I really loved The Flatshare when I read it last year, so I was really excited for this. Maybe too excited, as I do sometimes get, because it makes it so hard for a book to live up to your expectations. This didn’t reach the heights of O’Leary’s first book for me, but maybe that is very much because of me, rather than the book.

The premise sounded really good. Leena has been struggling at work – she has a pretty high pressured job and her performance has slowly been sliding. When she suffers a panic attack in a presentation, it’s enough for her boss to enforce a 2 month sabbatical as it seems that Leena has not been taking her standard annual holiday. She decides to visit her grandmother, who, after being left by her husband of some 50+ years, is dipping a toe back into the dating game. But the rural pickings are slim, so Leena suggests a life swap.

The idea is cute. Leena takes over her grandmother’s responsibilities – the local neighbourhood watch, organising the MayDay fete type thing, etc. After her job, it should be a breeze however Leena discovers the complexity of small village life and relationships and the set ways that things are done. And in return, Elaine is exploring the single men that London has to offer and finding some surprising options for a lady of her situation. She’s also getting to know Leena’s flatmates and deciding that the modern way of life and pretending your neighbours don’t exist, isn’t for her.

This book was good – but I didn’t love it. It felt very slow in the beginning, like it took quite a while to get to the swap and then there’s quite a lot of just…..detail, as Leena and Elaine settle into the other’s surroundings.

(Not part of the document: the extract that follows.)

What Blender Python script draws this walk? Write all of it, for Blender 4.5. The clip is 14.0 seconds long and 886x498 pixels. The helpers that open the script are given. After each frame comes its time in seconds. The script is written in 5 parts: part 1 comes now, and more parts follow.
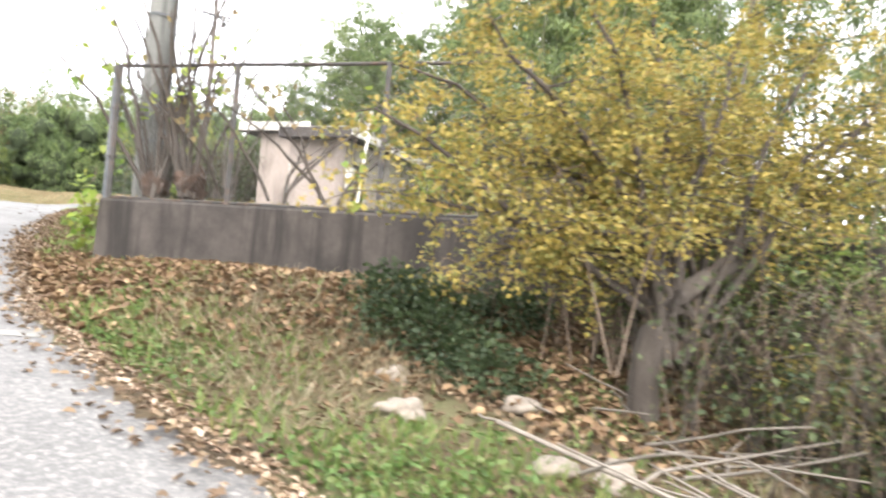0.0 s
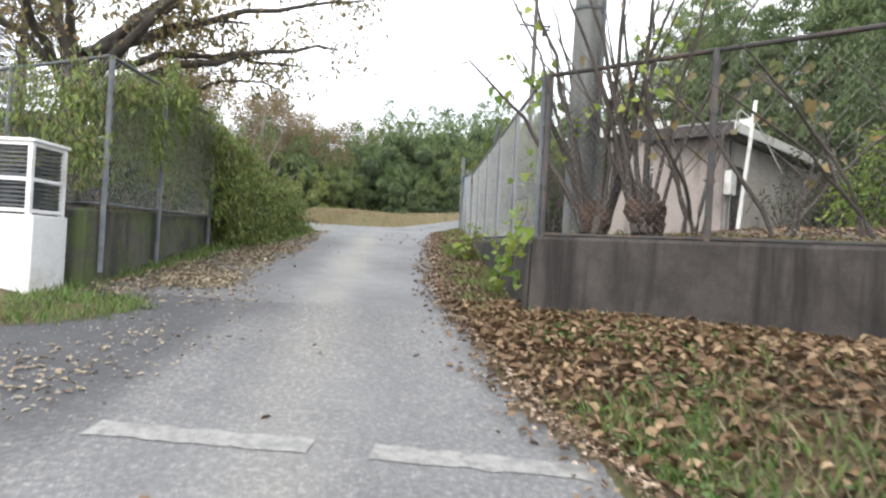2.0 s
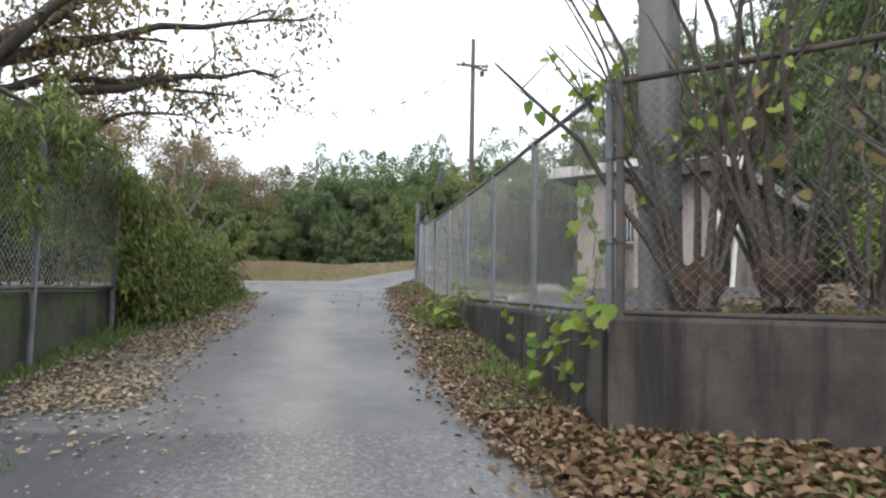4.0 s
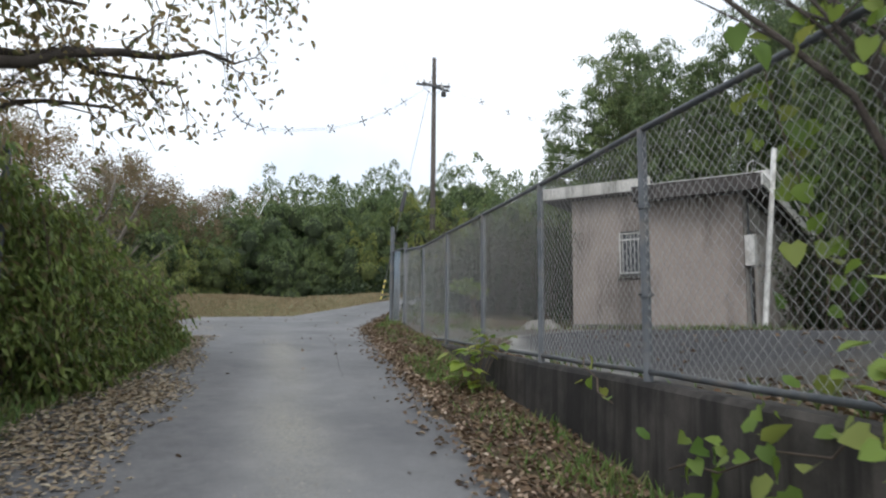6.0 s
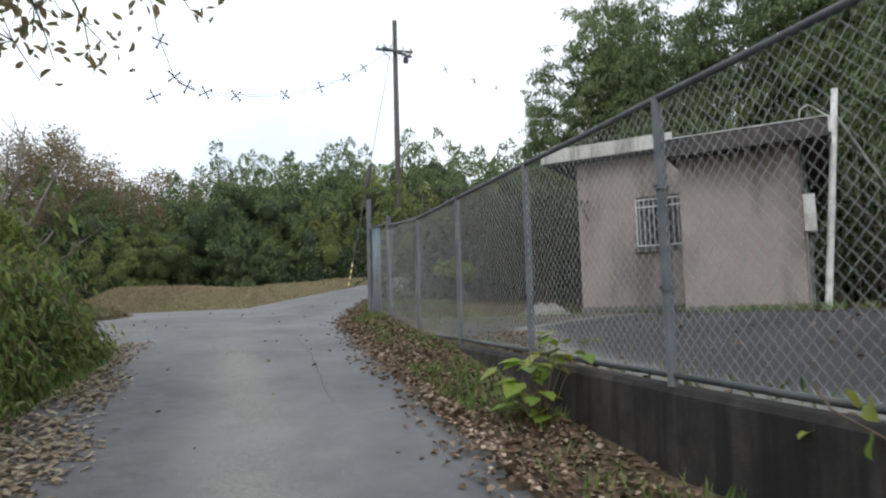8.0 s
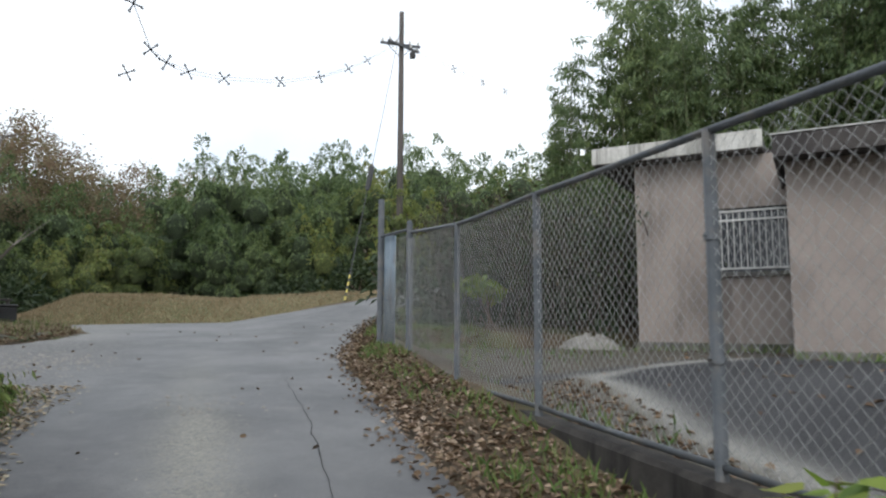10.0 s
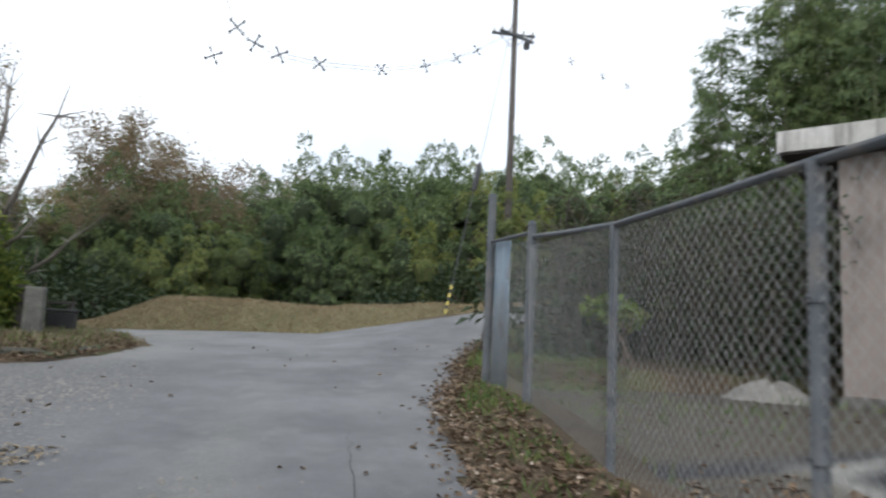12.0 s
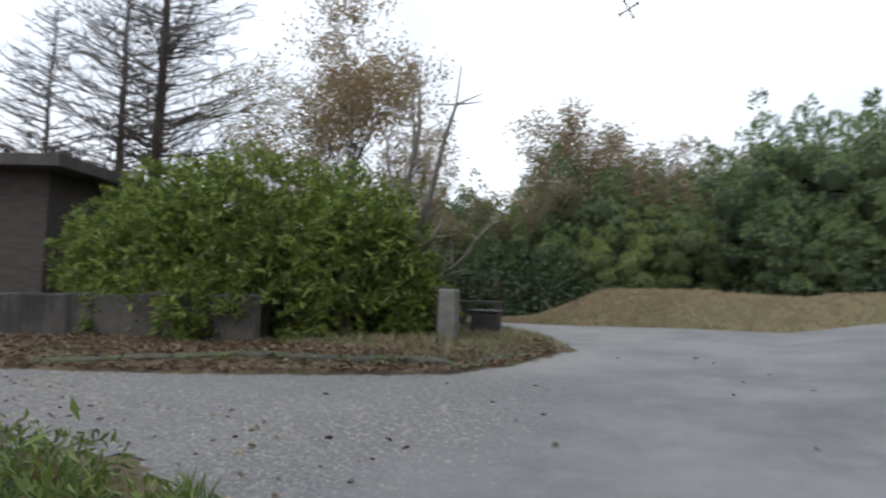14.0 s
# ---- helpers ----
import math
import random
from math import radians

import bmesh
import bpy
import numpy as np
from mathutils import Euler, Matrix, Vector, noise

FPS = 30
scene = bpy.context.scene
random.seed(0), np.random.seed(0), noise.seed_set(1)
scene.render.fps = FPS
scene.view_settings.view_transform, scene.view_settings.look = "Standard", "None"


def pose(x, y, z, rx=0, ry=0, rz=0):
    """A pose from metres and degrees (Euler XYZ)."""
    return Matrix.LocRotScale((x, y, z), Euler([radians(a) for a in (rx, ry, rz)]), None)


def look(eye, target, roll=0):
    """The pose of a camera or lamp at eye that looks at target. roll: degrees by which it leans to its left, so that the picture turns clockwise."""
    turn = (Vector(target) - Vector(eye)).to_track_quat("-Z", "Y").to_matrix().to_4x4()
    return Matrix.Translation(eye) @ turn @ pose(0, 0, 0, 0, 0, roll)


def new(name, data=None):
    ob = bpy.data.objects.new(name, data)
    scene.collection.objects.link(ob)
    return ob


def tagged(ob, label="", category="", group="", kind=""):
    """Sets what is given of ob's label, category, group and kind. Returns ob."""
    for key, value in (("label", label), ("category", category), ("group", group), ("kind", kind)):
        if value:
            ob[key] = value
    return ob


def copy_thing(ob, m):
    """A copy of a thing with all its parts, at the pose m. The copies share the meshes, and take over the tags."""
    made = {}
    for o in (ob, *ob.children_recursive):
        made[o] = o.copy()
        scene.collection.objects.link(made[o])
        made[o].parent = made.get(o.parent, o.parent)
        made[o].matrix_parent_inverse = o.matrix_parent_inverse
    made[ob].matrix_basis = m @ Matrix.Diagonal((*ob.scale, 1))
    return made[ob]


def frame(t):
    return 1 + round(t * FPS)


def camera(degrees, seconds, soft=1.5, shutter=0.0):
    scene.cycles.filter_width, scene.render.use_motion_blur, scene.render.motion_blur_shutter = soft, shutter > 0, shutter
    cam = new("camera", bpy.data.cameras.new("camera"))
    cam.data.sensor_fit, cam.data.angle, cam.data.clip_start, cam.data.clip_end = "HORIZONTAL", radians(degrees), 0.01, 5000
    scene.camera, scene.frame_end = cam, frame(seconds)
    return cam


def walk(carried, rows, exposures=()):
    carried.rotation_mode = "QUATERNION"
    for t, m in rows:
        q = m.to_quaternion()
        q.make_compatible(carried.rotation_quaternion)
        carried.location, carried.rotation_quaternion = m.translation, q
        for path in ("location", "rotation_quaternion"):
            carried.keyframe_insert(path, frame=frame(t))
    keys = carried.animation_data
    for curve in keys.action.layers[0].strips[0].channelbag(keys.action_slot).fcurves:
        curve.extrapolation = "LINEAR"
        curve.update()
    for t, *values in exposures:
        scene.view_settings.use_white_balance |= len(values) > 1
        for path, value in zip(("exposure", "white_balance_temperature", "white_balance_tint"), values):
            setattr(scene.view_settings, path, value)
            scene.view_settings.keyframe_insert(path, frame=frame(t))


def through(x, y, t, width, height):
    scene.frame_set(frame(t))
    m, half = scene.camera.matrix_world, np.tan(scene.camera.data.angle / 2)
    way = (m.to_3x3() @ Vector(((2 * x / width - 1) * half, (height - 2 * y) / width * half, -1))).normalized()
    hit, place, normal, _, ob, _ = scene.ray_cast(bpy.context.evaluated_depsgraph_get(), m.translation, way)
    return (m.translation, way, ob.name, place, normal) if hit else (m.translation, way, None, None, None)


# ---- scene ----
cam = camera(67.5, 14.0, 2.2, 0.4)
EXPOSURES = [(0.0, 1.87, 6800, 13), (0.5, 1.62, 6700, 12), (1.0, 1.38, 6600, 11), (1.5, 1.15, 6500, 11), (2.0, 0.92, 6420, 11), (3.2, 0.7, 6350, 11), (5.3, 0.0, 6250, 10), (7.0, -0.08, 6200, 10), (9.5, 0.0, 6200, 9), (14.0, 0.0, 6150, 11)]
PATH = [
    (0, (0.49, 0.14, 1.474), (1.393, 1.923, 1.541), 4.5),
    (0.5, (0.077, 0.766, 1.548), (0.802, 2.628, 1.616), 4.1),
    (1, (-0.281, 1.345, 1.641), (0.166, 3.294, 1.679), 3.4),
    (1.5, (-0.584, 1.997, 1.727), (-0.344, 3.982, 1.706), 3.1),
    (2, (-0.797, 2.622, 1.821), (-0.736, 4.621, 1.836), 3.3),
    (2.5, (-0.956, 3.272, 1.925), (-0.848, 5.268, 1.999), 3.1),
    (3, (-1.153, 3.932, 2.014), (-1.041, 5.927, 2.108), 2.6),
    (3.2, (-1.223, 4.18, 2.048), (-1.066, 6.17, 2.157), 2.3),
    (5.3, (-1.813, 6.654, 2.28), (-1.413, 8.601, 2.498), -0.5),
    (5.5, (-1.867, 6.954, 2.309), (-1.424, 8.891, 2.54), -0.5),
    (6, (-1.962, 7.626, 2.395), (-1.527, 9.563, 2.639), 0.5),
    (6.5, (-1.959, 8.322, 2.453), (-1.37, 10.215, 2.719), 0.3),
    (7, (-2.089, 9.004, 2.512), (-1.557, 10.916, 2.764), -0.6),
    (7.2, (-2.092, 9.262, 2.534), (-1.548, 11.175, 2.742), -1.2),
    (9.3, (-1.906, 12.154, 2.78), (-1.288, 14.046, 2.968), -0.5),
    (9.5, (-1.92, 12.441, 2.887), (-1.294, 14.33, 3.086), -0.2),
    (10, (-1.907, 13.061, 2.91), (-1.307, 14.957, 3.129), 0.2),
    (10.5, (-1.778, 13.642, 3.008), (-1.202, 15.543, 3.241), 0.8),
    (11, (-1.698, 14.303, 3.088), (-1.191, 16.222, 3.331), 1.5),
    (11.5, (-1.5, 14.88, 3.166), (-1.002, 16.802, 3.41), 2.0),
    (12, (-1.444, 15.527, 3.214), (-1.15, 17.492, 3.446), 2.7),
    (12.5, (-1.355, 16.145, 3.274), (-1.347, 18.135, 3.47), 3.3),
    (13, (-1.374, 16.779, 3.336), (-1.676, 18.75, 3.486), 2.8),
    (13.5, (-1.373, 17.403, 3.39), (-2.026, 19.287, 3.54), 2.3),
    (14, (-1.409, 17.96, 3.451), (-2.402, 19.691, 3.582), 2.0),
]
walk(cam, [(t, look(eye, target, roll)) for t, eye, target, roll in PATH], EXPOSURES)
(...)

Leena has been dealing with a mind numbing grief for the last year or so, well I suppose Elaine has been as well. They lost someone incredibly important to them in a long, drawn out painful way. Leena has buckets of resentment toward her mother (who also lives in the same place her grandmother does) over it and has been avoiding her ever since, restricting their interaction to brief phone calls where she can escape when the fury threatens to overwhelm her. Her grandmother wants her to take care of her mother, which means that Leena will have to deal with her – and probably confront the horrific elephant in the room that is destroying their relationship.

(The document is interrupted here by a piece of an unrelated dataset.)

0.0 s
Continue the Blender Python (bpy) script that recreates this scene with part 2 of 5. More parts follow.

I felt like a lot of things took too long to come to the point and most of the ‘problems’ were solved really easily. Elaine barely struggles in London really, she has a few moments of being slightly out of sorts and then she just settles in living with 2 thirty year olds and revamping everything about London living. At times it felt like any issues were contrived to add humour, but it didn’t really feel natural – such as Leena being completely overtaken by a dog that her 79yo grandmother manages to walk once a week without incident. I thought there’d be a much stronger romantic element in this but it’s only at the 11th hour that anything really happens. And if felt like I was just reading pages and pages waiting for things and they weren’t happening! This was actually I think, much more serious than I had expected. I think I thought it’d be much funnier but a lot of it is devoted to Leena’s grief, the loss that they all experienced and how that has affected them all in the time since. It’s done a lot of damage to Leena, who clearly buried herself in work to deal until she simply couldn’t anymore. Her body almost refused to allow her to keep shoving it aside and working every hour in the day. The break did her the world of good in a lot of ways, it helped her confront her grief, her feelings for her mother and also reassess her career because she was definitely in a rut, using it as a crutch.

But quite a bit of the time I was just….a bit bored. I think sometimes, too much was packed into this (Leena’s flatmate’s lives, her workmate’s attempts at dating, the various ins and outs and problems of the people in the village, etc). To be honest, most of the circle of the Neighbourhood Watch group became interchangeable to me, apart from Betsy and later on, Arnold. I think a lot of the more interesting stuff is going to happen after the end of the book – and I’d rather have read about some of that.